* [Problem]: Repeat the lines exactly from the line that contains "Write a Blender" through the line that contains "scene = bpy.context.scene"; leave images out and add nothing.

* [Data provided]:
## START

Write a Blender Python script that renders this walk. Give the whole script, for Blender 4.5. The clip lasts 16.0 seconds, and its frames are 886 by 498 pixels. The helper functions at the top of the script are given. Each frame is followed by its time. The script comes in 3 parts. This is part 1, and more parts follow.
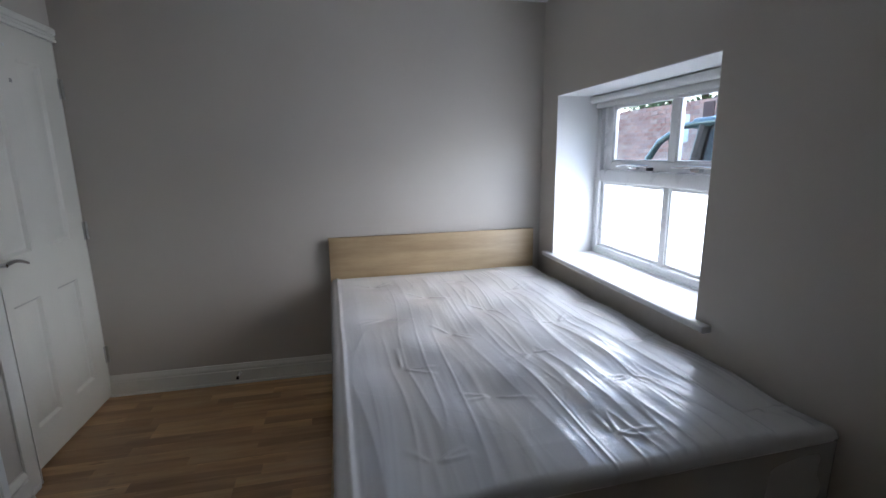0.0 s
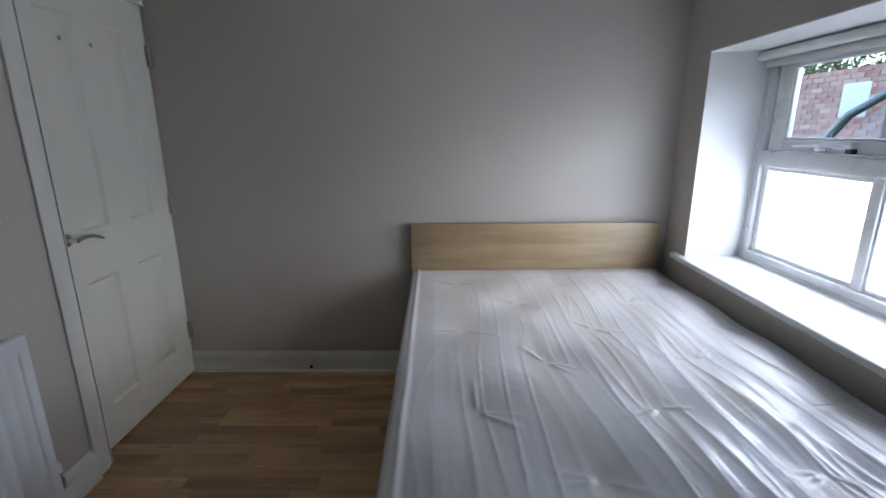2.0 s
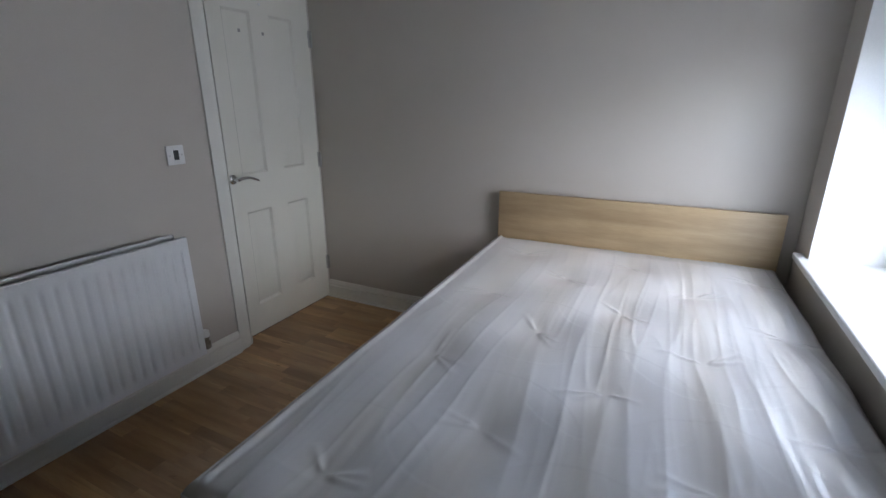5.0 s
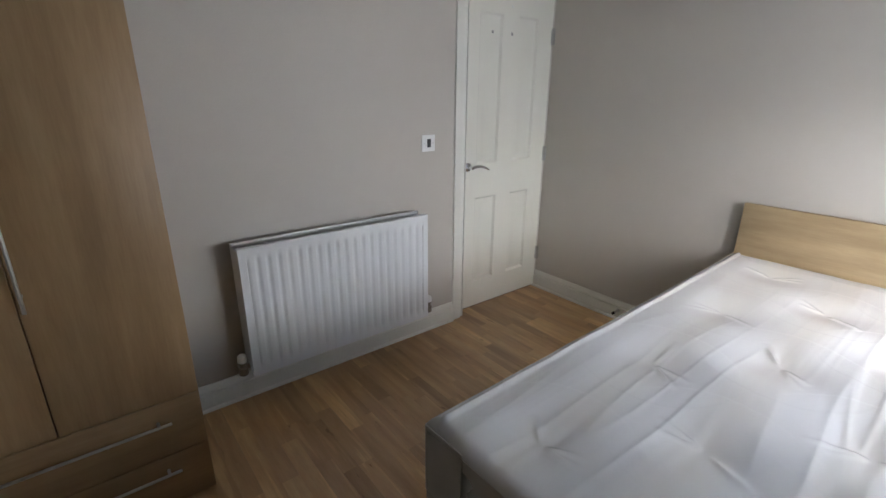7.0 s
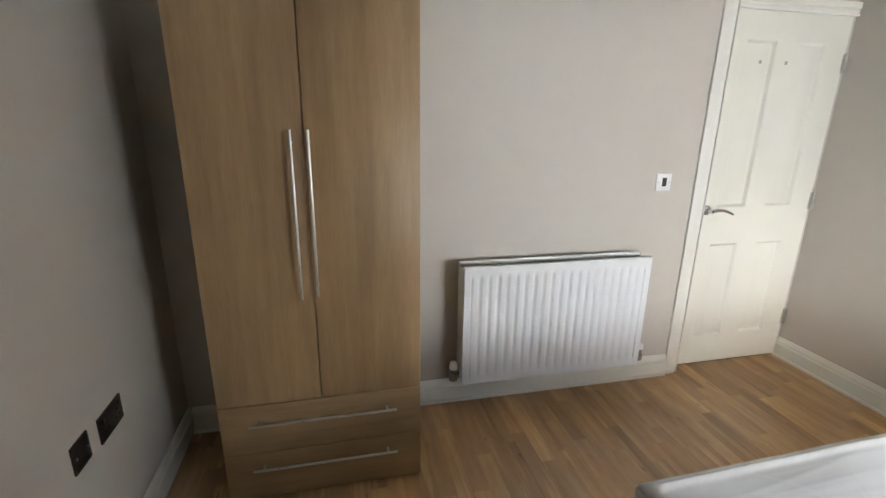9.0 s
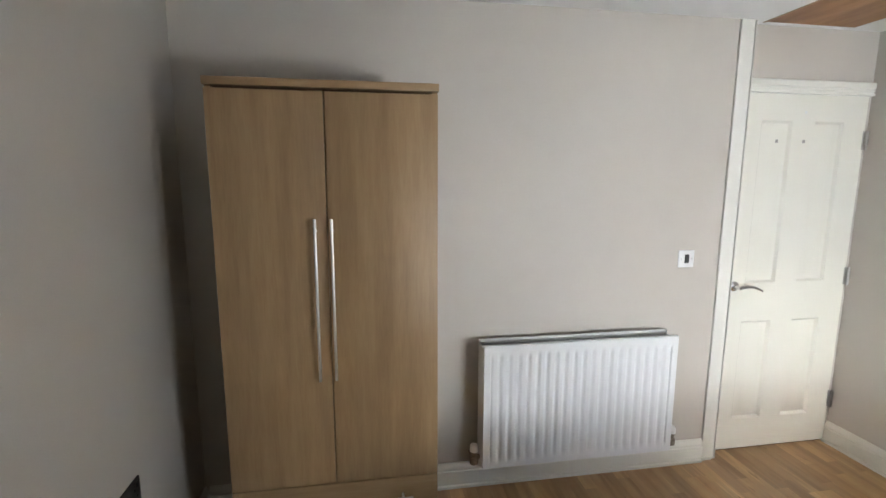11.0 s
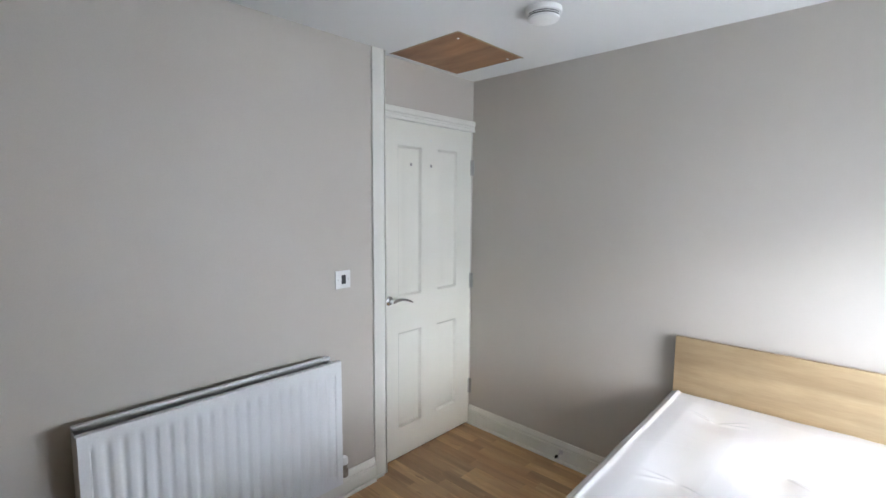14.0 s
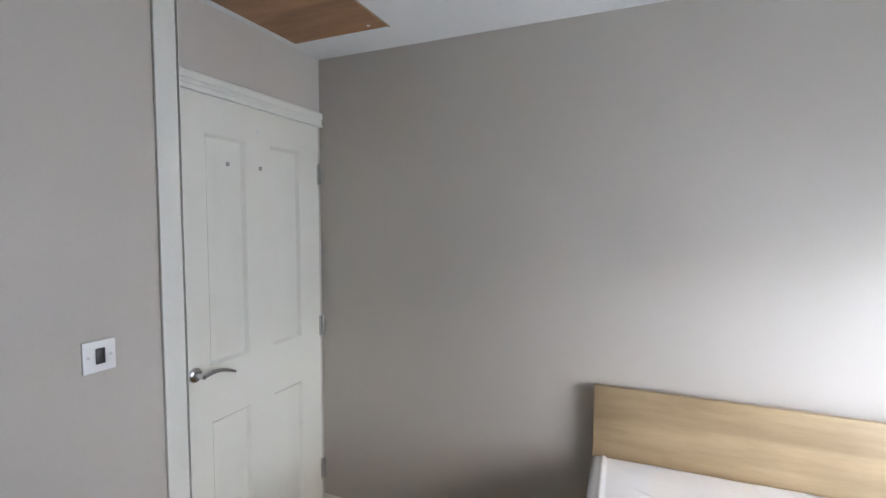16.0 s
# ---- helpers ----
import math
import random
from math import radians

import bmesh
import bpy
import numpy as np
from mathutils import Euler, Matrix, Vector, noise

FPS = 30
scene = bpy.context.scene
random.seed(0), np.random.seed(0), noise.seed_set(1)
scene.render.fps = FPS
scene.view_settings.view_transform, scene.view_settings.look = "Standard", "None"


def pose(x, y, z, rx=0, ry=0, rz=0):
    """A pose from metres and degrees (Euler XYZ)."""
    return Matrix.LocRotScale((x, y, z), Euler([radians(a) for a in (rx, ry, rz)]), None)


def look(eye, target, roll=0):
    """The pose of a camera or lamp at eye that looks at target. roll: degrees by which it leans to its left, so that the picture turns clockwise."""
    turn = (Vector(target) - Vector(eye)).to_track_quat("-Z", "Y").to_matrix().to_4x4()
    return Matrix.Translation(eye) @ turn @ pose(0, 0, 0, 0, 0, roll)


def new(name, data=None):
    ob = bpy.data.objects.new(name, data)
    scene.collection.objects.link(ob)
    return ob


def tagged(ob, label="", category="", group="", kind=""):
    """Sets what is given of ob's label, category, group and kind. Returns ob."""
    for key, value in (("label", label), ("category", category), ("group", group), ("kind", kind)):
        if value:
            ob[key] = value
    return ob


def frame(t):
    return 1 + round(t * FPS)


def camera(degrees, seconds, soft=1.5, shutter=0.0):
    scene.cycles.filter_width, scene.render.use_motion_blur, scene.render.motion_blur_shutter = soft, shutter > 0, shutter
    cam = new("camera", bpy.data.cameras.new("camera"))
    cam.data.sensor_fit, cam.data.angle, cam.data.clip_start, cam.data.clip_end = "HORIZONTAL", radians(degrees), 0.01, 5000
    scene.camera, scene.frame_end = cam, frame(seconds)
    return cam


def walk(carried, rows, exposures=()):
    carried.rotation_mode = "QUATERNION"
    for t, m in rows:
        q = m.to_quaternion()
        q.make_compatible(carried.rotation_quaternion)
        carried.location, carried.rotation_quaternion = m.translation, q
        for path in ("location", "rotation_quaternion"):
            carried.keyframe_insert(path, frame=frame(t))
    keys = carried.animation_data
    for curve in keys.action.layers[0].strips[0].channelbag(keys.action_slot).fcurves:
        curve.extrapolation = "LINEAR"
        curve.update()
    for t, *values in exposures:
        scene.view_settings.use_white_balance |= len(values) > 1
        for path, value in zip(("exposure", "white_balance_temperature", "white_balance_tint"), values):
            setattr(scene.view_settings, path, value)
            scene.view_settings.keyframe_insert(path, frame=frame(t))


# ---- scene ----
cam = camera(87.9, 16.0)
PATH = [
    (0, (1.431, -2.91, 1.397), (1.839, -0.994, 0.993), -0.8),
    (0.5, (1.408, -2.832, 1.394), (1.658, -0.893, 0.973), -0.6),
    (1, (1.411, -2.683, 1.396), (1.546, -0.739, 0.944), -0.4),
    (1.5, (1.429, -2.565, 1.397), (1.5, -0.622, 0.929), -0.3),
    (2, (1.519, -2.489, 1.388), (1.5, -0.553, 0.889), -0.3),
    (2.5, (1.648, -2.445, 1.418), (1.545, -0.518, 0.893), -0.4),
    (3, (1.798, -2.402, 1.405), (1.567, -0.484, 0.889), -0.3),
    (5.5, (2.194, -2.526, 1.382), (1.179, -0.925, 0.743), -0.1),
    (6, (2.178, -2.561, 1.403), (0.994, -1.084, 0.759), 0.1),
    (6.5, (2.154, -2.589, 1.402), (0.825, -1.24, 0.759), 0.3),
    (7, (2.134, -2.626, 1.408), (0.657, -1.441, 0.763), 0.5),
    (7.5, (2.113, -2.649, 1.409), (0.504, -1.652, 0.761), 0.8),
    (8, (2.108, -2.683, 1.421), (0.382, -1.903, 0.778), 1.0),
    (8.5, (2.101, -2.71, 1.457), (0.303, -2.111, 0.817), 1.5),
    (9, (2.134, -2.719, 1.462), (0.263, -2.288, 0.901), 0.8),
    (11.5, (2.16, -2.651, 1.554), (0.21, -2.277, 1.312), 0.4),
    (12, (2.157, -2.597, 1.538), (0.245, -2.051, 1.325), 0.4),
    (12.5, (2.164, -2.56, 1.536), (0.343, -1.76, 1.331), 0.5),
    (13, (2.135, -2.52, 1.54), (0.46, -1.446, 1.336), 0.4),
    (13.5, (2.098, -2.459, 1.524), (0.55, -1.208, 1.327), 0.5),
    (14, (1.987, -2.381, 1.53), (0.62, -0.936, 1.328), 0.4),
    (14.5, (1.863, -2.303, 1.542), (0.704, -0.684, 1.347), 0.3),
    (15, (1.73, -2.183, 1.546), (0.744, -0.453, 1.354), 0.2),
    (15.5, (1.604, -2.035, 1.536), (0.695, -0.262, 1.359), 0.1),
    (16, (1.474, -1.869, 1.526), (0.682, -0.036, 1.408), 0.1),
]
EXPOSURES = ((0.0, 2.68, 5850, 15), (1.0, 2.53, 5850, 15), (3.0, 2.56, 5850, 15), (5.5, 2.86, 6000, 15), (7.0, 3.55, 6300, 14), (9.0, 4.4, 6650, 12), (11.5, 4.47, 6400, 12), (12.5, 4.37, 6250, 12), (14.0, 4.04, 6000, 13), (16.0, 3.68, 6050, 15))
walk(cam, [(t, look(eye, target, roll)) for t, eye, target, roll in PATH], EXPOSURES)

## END
## START

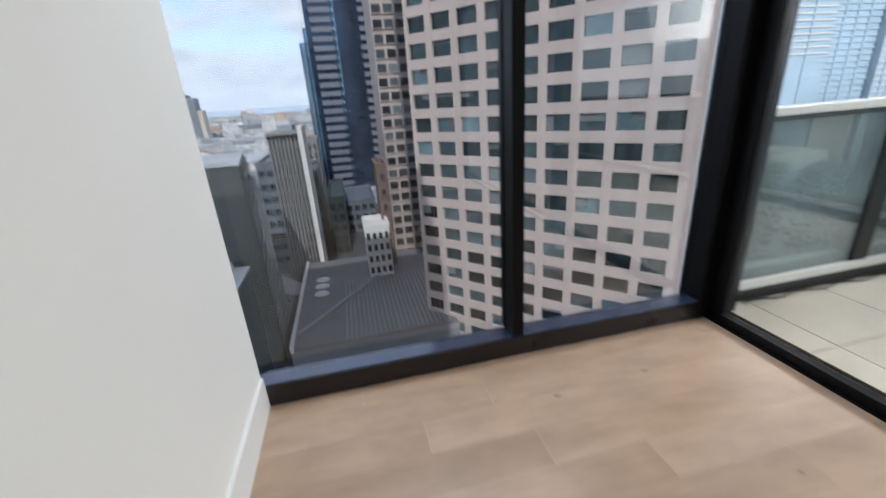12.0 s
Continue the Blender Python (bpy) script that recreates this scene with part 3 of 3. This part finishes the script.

## END
## START

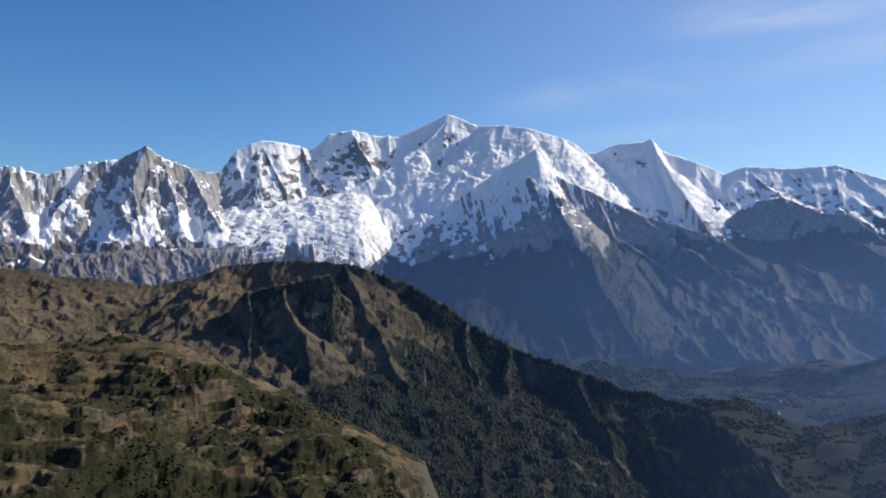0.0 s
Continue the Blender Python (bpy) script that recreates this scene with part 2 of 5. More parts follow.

## END

* [Task result]:
Write a Blender Python script that renders this walk. Give the whole script, for Blender 4.5. The clip lasts 16.0 seconds, and its frames are 886 by 498 pixels. The helper functions at the top of the script are given. Each frame is followed by its time. The script comes in 3 parts. This is part 1, and more parts follow.
0.0 s
2.0 s
5.0 s
7.0 s
9.0 s
11.0 s
14.0 s
16.0 s
# ---- helpers ----
import math
import random
from math import radians

import bmesh
import bpy
import numpy as np
from mathutils import Euler, Matrix, Vector, noise

FPS = 30
scene = bpy.context.scene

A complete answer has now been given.